New England Coastal Hotels into Summer


This year, “spring” pummeled the eastern seaboard with repeated nor’easters, and everyone from Maine to Manhattan is looking forward to warmer weather. One of the best summer destinations in the U.S., New England offers miles of coastline, fresh seafood and family-friendly outdoor fun on land and sea. If you’re ready to turn your sights toward sunshine and sandy beaches, come along with me as I explore the best oceanside destinations within a few hours of Boston and New York City.



This hook-shaped peninsula jutting into the Atlantic Ocean is lined with quaint villages, lighthouses and beaches facing both the sunrise and sunset, meaning visitors can enjoy every minute of daylight. Cape Cod is home to a highly competitive collegiate summer baseball league, and travelers can spend almost any night of the summer eating hot dogs and scouting new talent at ballparks, where admission is free. Visitors can spot marine life from whale-watching cruises, tuck into lobster rolls and attend performances at The Cape Playhouse, the country’s oldest summer theater.

Treehouse Lodge is on the quieter side of the peninsula and a half mile from the ferry terminal, where a 25-minute ride delivers passengers to Martha’s Vineyard, the quintessential beach town frequented by celebrities and presidents. The property’s garden offers fire pits, yard games and ample seating where guests mingle over cocktails at dusk.


Inn by the Sea.jpg

Five miles south of Portland, Cape Elizabeth was named for Princess Elizabeth, the sister of King Charles I of England, over 400 years ago. Today, a pair of white lighthouses on its craggy cliffs mark the entrance to Portland Harbor, and visitors can retrace history on the pristine beaches and shipwreck sites or learn about local wildlife at the bird sanctuary.

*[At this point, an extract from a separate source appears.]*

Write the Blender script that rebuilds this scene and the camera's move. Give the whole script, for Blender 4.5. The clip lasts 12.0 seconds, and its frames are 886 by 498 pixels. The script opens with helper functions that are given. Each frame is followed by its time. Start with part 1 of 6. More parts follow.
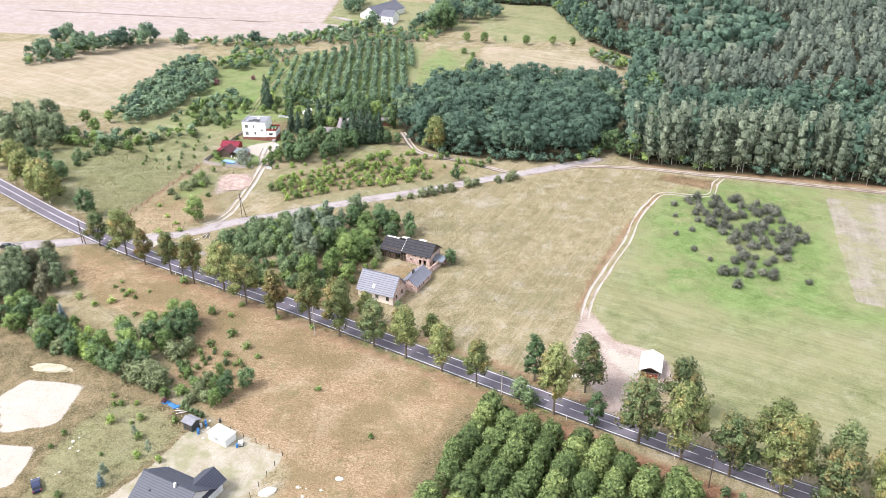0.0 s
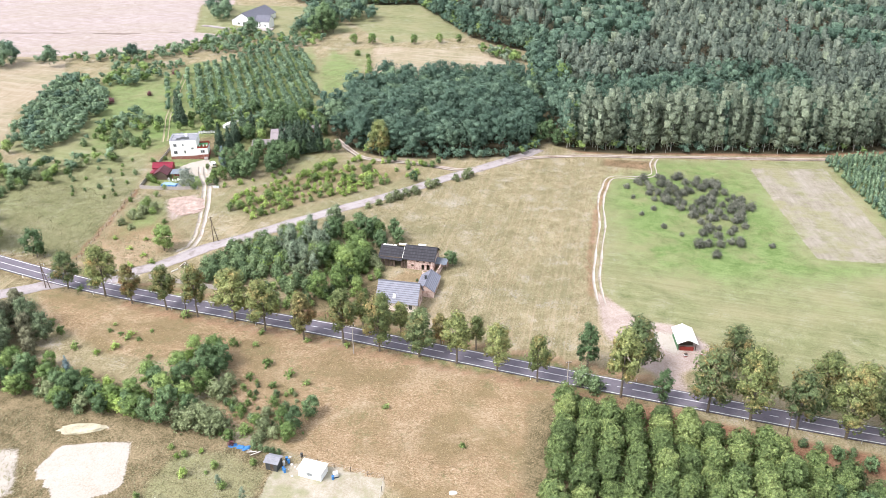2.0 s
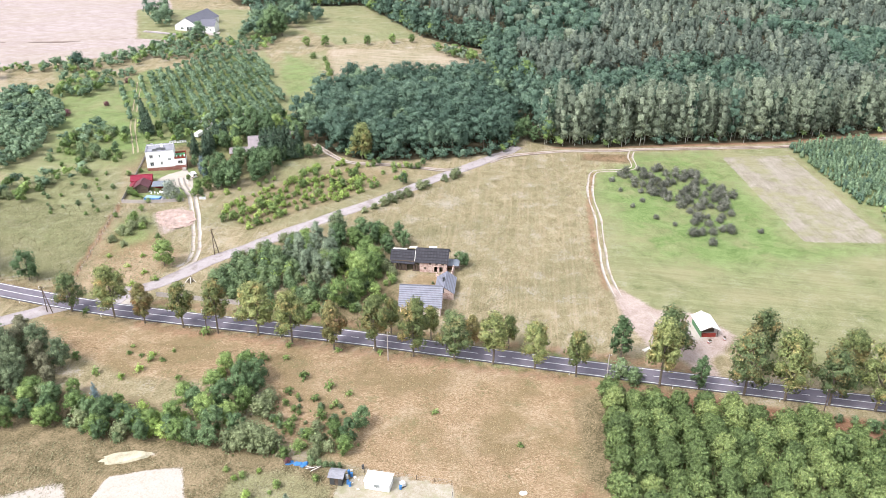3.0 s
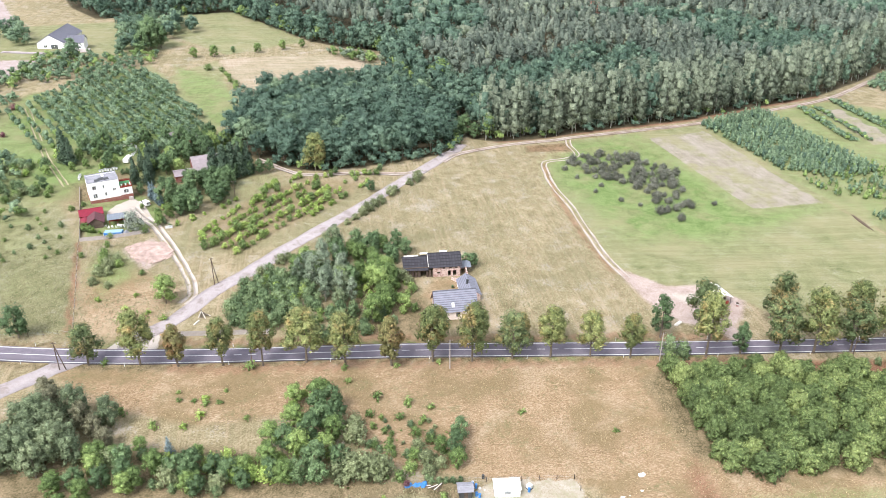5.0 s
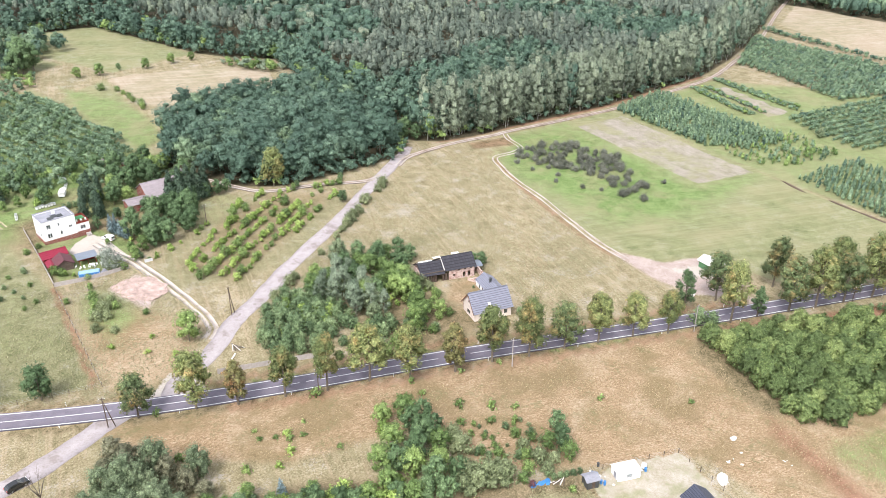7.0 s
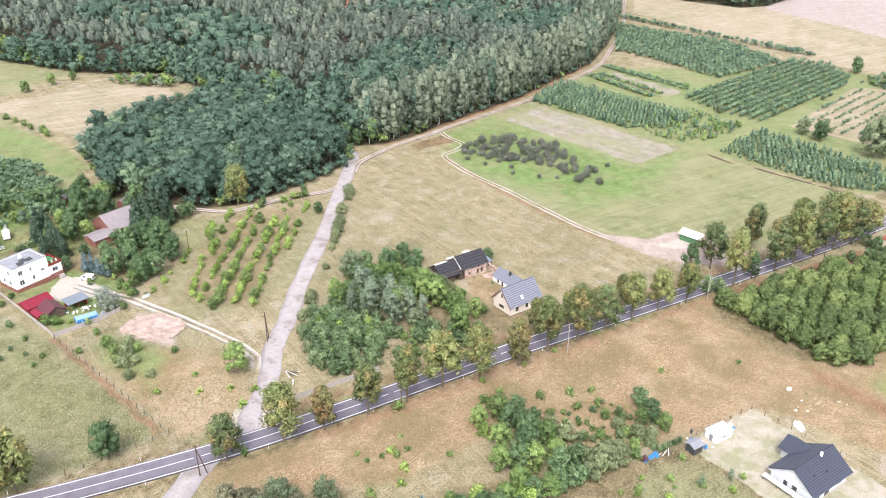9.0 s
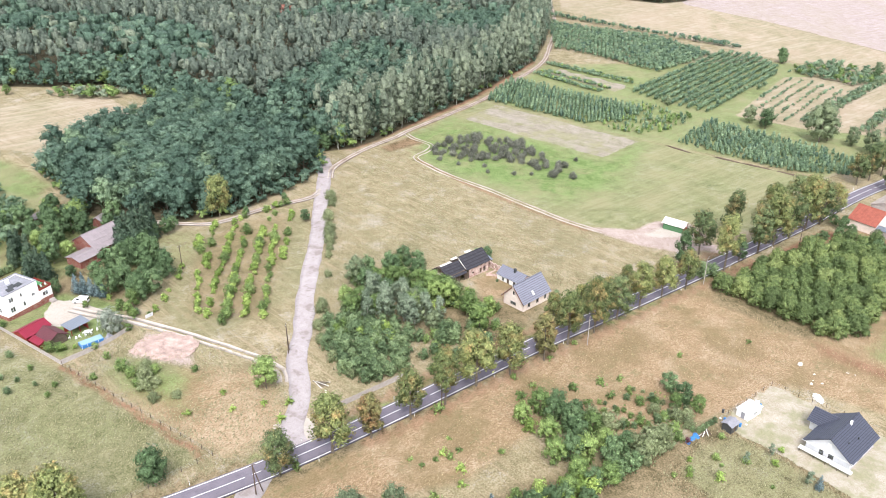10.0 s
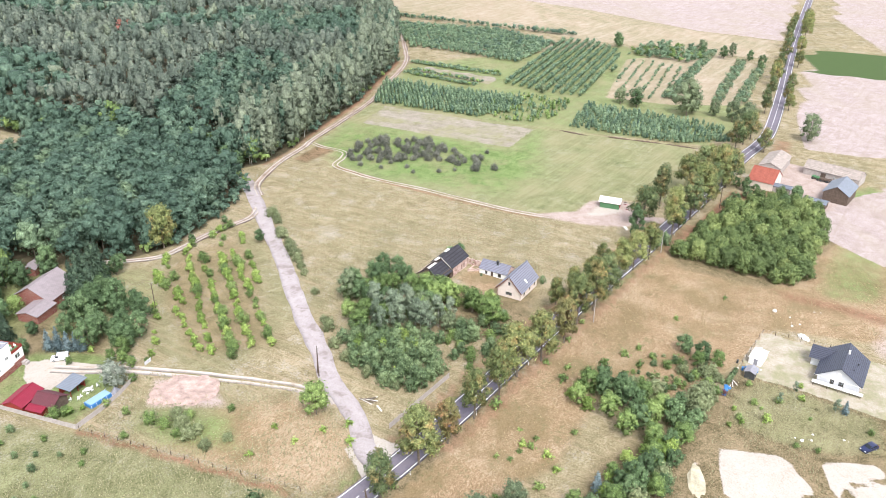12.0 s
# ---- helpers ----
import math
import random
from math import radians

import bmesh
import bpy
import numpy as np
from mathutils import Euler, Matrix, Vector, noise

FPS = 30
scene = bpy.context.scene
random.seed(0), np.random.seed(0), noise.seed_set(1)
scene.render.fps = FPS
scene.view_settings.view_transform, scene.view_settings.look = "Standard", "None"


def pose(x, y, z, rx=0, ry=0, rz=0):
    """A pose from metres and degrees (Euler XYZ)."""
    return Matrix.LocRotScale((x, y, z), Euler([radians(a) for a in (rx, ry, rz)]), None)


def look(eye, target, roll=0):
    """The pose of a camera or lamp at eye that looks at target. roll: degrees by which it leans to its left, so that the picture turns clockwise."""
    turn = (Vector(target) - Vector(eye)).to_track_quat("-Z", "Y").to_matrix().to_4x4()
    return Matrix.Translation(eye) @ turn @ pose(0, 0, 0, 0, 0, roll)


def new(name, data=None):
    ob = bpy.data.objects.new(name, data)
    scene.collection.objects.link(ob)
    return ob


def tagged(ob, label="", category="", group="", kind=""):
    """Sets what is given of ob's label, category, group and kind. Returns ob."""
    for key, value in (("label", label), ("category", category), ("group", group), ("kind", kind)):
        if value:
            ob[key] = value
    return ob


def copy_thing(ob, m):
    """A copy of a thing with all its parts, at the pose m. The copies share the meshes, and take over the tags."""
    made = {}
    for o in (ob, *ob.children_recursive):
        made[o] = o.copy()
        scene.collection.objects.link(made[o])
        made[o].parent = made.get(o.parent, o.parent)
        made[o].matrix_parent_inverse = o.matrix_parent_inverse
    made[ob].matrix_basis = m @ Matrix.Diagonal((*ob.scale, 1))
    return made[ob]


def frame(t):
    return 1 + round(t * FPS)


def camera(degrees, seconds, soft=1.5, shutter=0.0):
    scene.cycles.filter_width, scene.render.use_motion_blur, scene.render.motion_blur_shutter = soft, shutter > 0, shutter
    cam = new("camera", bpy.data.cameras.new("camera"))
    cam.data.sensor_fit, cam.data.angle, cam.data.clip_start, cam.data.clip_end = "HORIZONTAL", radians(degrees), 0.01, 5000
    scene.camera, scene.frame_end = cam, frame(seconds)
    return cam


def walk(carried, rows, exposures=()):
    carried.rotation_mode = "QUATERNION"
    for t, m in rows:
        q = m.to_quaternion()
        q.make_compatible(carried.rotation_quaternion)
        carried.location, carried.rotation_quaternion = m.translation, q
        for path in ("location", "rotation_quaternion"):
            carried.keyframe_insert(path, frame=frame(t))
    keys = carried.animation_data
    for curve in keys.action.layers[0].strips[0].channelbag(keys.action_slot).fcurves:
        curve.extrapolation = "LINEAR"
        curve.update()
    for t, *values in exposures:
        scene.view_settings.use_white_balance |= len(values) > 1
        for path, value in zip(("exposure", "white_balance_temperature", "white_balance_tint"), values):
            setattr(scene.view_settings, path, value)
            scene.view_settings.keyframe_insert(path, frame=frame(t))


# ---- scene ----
cam = camera(57.4, 12.0, soft=0.58)
PATH = [
    (0, (4.04, 21.15, 119.15), (-4.06, 109.89, 73.76), -0.4),
    (0.5, (-9.51, 21.09, 119.15), (-12.56, 110.09, 73.65), -0.3),
    (1, (-23.08, 21.43, 119.2), (-20.53, 110.45, 73.72), -0.3),
    (1.5, (-36.71, 22.6, 119.27), (-28.26, 111.27, 73.81), -0.2),
    (2, (-50.47, 24.75, 119.38), (-36.62, 112.72, 73.89), -0.1),
    (2.5, (-64.31, 27.82, 119.54), (-45.76, 114.88, 73.98), -0.1),
    (3, (-78.0, 31.78, 119.72), (-54.25, 117.55, 74.11), -0.0),
    (5, (-129.4, 54.29, 120.97), (-85.71, 131.68, 75.13), -0.0),
    (5.5, (-141.15, 61.59, 121.06), (-92.93, 136.26, 75.25), -0.0),
    (6, (-152.38, 69.63, 121.13), (-99.83, 141.33, 75.33), -0.1),
    (6.5, (-163.18, 78.38, 121.19), (-106.42, 146.79, 75.38), -0.0),
    (7, (-173.49, 87.73, 121.27), (-112.69, 152.58, 75.47), -0.0),
    (9, (-209.77, 130.22, 121.94), (-135.25, 178.63, 76.08), 0.0),
    (9.5, (-217.24, 142.08, 122.02), (-139.89, 185.93, 76.27), 0.1),
    (10, (-223.92, 154.23, 122.19), (-143.93, 193.08, 76.45), 0.1),
    (10.5, (-229.76, 166.71, 122.45), (-147.29, 200.0, 76.72), 0.0),
    (11, (-234.69, 179.45, 122.78), (-150.21, 207.14, 76.99), -0.0),
    (11.5, (-238.81, 192.54, 123.06), (-152.61, 214.24, 77.26), -0.0),
    (12, (-242.45, 205.85, 123.25), (-154.88, 221.4, 77.54), -0.0),
]
walk(cam, [(t, look(eye, target, roll)) for t, eye, target, roll in PATH], exposures=[(0.0, 1.33, 6430, 11), (12.0, 1.33, 6430, 11)])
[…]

Named “Best Hotel in Maine” by Travel + Leisure in 2017, the Inn by the Sea welcomes the entire family, including four-legged members, to its property and private beaches. Every room looks out at the water, and guests can dine on freshly caught Maine lobster at the inn’s restaurant before sailing, kayaking and whale watching in Boothbay Harbor.


Gurneys Newport1.jpg

Famous for its Gilded Age mansions, patterned after Europe’s palaces, Newport has been a summer playground for wealthy New Englanders for centuries. Today, its yacht-filled harbor hosts the America’s Cup, a renowned annual sailing regatta, and many of the mansions are now museums for the curious public to tour.

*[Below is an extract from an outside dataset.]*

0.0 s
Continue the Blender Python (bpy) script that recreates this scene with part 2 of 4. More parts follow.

Situated on 10 acres of bayfront real estate, Gurney’s Newport Resort & Marina delivers guests to Newport’s cobblestone streets via a complimentary water taxi in summertime. The sweeping property offers a three-level outdoor deck, fire pits, a saltwater outdoor pool, a 22-slip marina and a waterside seafood restaurant.


Inn at Diamond Cove.jpg

For over 200 years, Great Diamond Island off Portland’s coast attracted vacationers, including artists like Harriet Beecher Stowe and Henry Wadsworth Longfellow, seeking a quiet oasis of natural beauty and salty sea air. During the Spanish Civil War, the military converted the island into Fort McKinley, but today the car-free island’s northern shore is a gated community open only to residents and guests of the island’s only hotel.

Open Memorial Day through Columbus Day, the Inn at Diamond Cove is reachable by ferry through Casco Bay, and visitors are transported around the island via golf carts and bicycles. The oceanfront restaurant serves local seafood, and guests can soak up the sunshine on the property’s private beaches and miles of hiking trails.